## Start Records to process

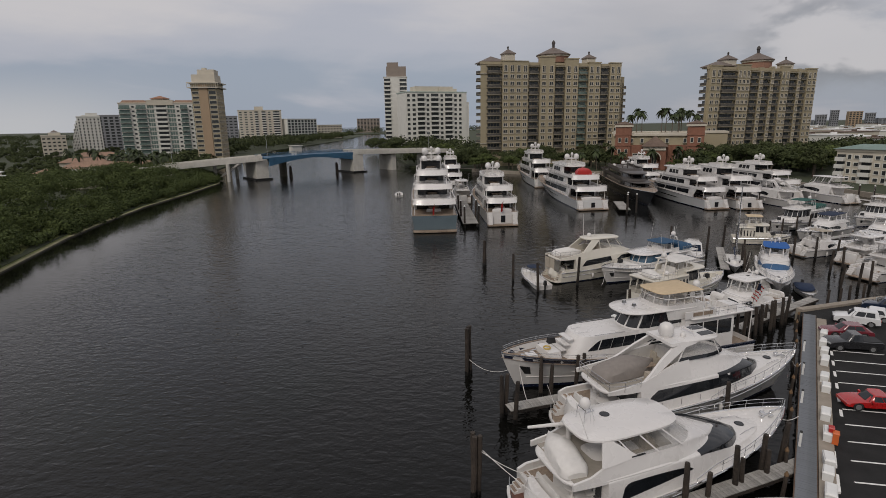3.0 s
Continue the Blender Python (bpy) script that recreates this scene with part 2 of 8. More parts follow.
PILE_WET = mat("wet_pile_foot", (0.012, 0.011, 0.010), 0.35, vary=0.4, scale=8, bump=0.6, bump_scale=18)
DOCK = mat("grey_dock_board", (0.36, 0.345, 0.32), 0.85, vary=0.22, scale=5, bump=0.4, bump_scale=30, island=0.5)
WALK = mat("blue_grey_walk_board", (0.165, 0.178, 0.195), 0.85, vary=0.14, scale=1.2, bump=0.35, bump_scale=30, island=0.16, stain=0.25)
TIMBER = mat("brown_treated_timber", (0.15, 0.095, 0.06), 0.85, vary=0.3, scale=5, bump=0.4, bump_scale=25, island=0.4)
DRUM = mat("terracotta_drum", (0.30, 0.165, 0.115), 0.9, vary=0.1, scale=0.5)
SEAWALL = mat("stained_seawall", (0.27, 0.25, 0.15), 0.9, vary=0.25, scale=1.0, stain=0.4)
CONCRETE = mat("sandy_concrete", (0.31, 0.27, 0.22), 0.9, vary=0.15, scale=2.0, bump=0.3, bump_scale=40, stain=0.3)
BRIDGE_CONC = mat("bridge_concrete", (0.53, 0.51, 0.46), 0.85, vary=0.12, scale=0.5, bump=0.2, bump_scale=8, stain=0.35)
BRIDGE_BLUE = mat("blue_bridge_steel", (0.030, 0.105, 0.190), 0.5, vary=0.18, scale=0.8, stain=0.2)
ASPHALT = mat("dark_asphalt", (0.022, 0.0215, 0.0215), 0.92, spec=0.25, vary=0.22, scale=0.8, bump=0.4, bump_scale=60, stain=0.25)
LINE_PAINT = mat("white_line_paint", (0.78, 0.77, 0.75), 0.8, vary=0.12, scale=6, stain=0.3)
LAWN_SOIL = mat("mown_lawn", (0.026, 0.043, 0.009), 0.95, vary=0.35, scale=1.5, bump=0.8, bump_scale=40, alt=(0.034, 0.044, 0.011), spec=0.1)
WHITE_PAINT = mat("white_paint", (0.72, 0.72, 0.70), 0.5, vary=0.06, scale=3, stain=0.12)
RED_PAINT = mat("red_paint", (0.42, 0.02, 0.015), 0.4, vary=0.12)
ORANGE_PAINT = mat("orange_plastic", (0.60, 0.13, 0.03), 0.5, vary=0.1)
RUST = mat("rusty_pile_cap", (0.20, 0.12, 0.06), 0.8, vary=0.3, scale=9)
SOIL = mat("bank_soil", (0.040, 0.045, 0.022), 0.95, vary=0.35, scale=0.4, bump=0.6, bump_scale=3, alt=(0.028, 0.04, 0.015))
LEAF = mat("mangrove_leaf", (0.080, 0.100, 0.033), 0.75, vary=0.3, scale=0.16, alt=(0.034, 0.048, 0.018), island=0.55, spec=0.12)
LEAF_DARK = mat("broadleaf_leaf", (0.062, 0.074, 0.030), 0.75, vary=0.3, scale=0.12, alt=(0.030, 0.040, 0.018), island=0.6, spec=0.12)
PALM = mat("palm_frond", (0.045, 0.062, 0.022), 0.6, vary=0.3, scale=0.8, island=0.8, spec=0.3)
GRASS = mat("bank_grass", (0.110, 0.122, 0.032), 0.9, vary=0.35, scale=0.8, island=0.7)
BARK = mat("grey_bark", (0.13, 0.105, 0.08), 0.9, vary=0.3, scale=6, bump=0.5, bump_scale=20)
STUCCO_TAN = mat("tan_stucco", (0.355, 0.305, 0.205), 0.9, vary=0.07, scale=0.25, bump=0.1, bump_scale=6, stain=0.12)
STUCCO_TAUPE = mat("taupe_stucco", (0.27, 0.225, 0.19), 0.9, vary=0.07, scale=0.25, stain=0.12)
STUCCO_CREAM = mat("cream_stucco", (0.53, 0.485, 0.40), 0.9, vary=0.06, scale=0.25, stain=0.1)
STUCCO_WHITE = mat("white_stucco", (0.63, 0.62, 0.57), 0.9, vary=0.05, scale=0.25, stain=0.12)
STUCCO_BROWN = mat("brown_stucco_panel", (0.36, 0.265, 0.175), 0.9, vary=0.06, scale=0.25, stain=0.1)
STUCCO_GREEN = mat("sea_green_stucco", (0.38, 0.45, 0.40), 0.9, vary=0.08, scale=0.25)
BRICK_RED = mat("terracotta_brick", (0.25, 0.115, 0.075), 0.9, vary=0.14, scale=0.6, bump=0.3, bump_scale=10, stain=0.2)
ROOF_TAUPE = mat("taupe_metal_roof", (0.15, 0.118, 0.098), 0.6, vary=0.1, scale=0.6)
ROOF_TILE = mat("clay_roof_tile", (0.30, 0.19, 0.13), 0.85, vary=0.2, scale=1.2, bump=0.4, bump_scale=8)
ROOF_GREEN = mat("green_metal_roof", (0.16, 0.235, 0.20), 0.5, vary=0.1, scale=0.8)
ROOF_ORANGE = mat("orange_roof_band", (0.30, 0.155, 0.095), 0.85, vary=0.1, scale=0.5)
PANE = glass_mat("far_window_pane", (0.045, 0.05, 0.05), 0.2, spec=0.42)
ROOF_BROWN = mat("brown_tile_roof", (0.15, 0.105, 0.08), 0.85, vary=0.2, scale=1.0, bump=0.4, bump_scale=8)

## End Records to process
## Start Records to process

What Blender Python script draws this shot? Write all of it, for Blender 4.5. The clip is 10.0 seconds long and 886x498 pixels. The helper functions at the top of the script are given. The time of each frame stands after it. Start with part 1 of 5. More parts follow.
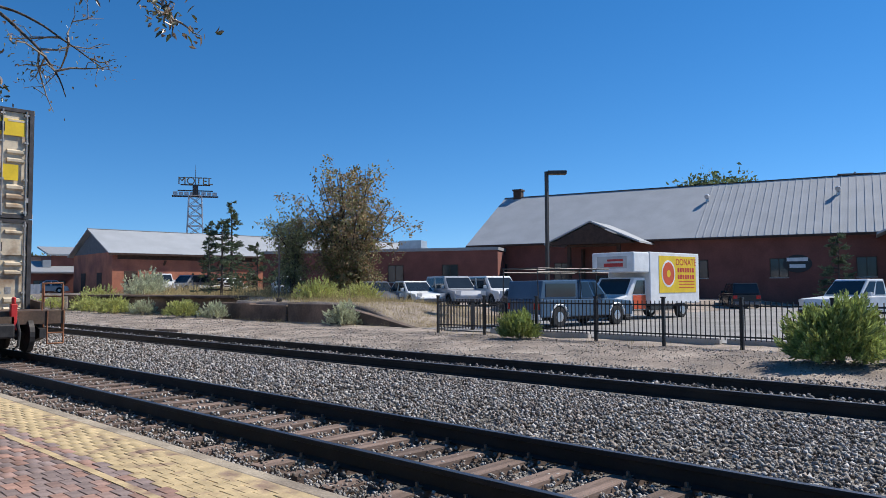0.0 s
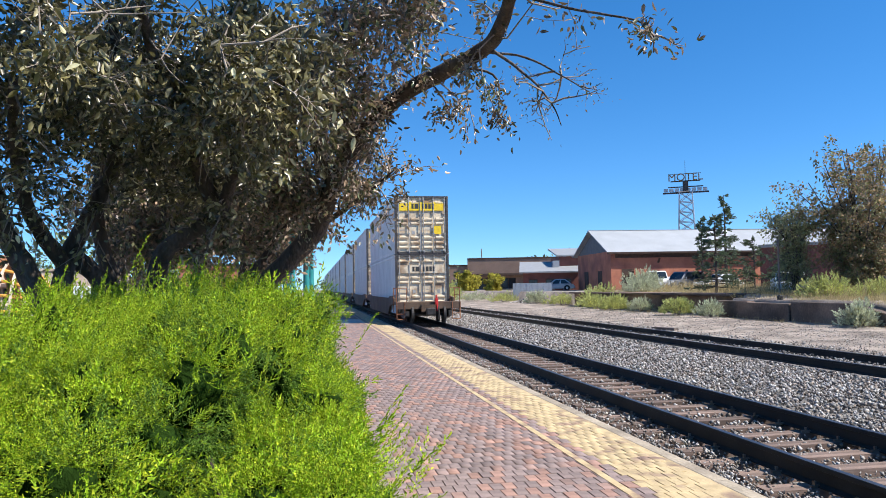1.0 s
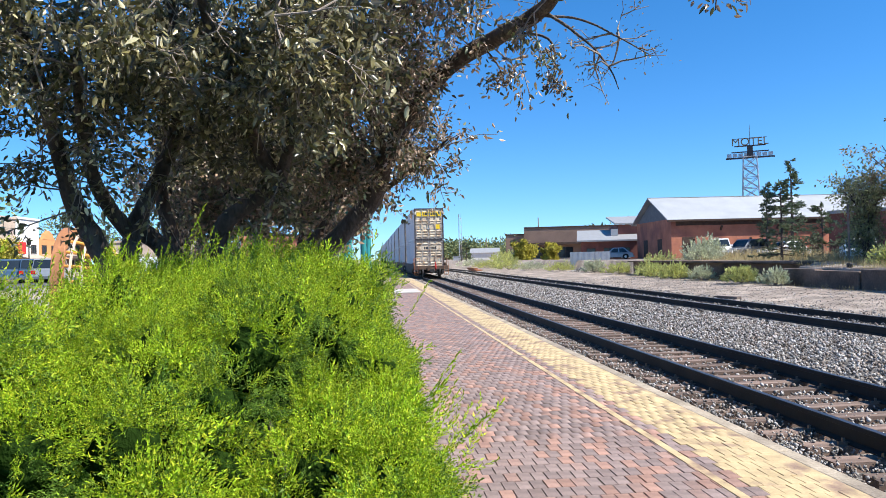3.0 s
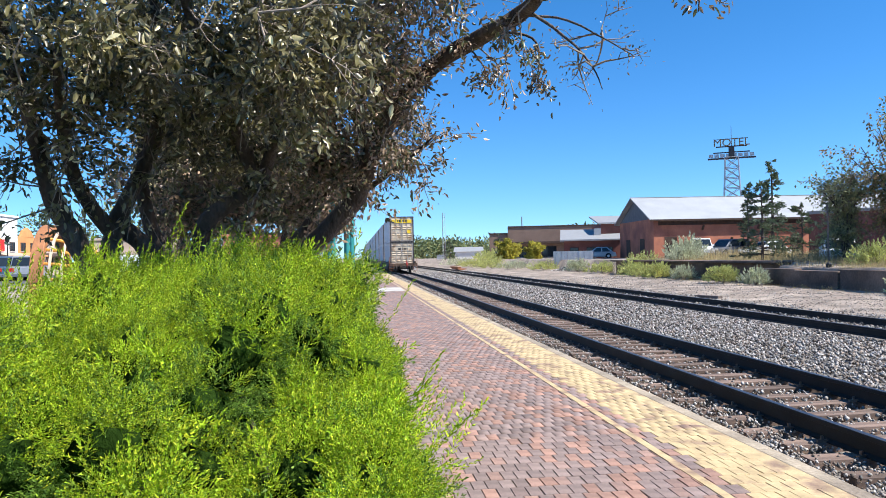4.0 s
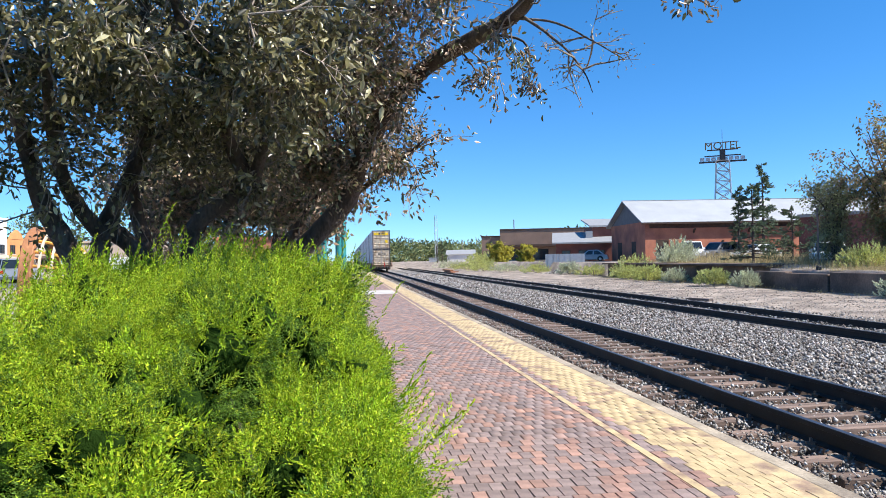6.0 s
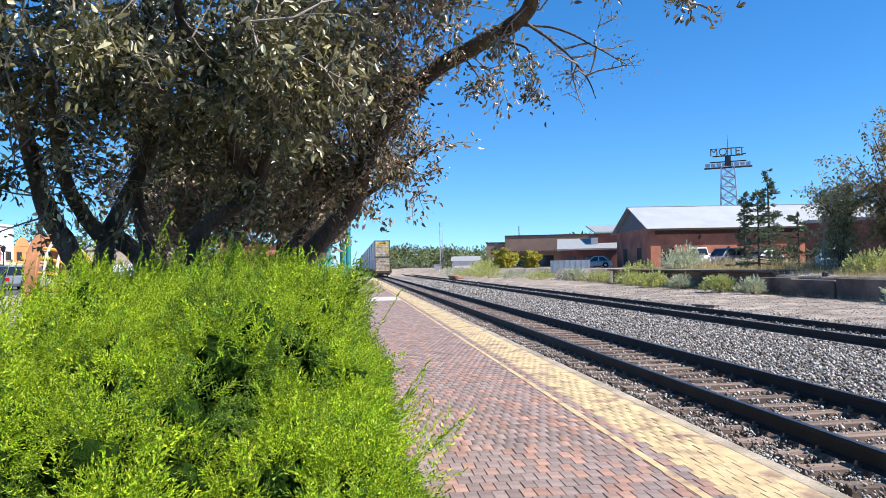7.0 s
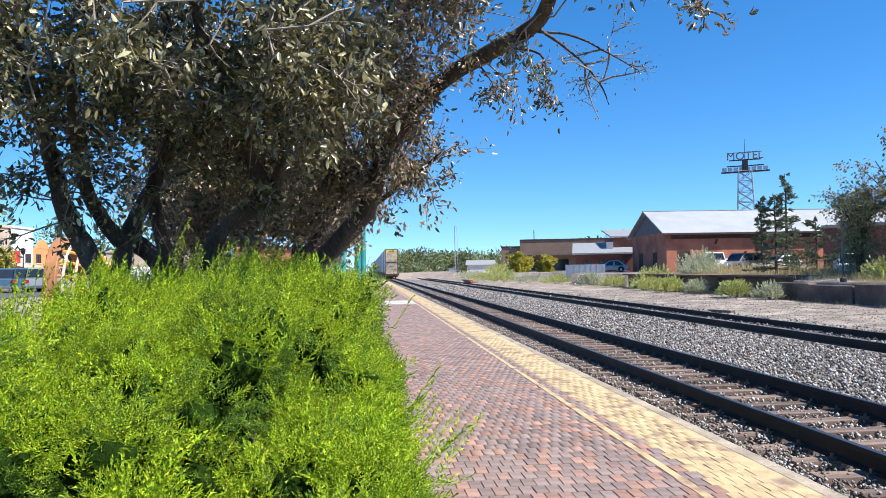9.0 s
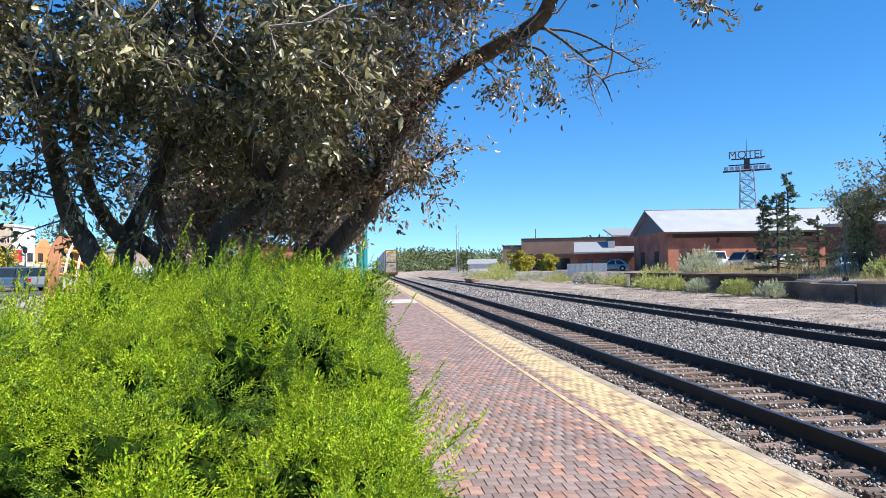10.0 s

## End Records to process

• Exercise
Look through the records and gather each line with the word "this".

• The result
Continue the Blender Python (bpy) script that recreates this scene with part 2 of 8. More parts follow.
What Blender Python script draws this shot? Write all of it, for Blender 4.5. The clip is 10.0 seconds long and 886x498 pixels. The helper functions at the top of the script are given. The time of each frame stands after it. Start with part 1 of 5. More parts follow.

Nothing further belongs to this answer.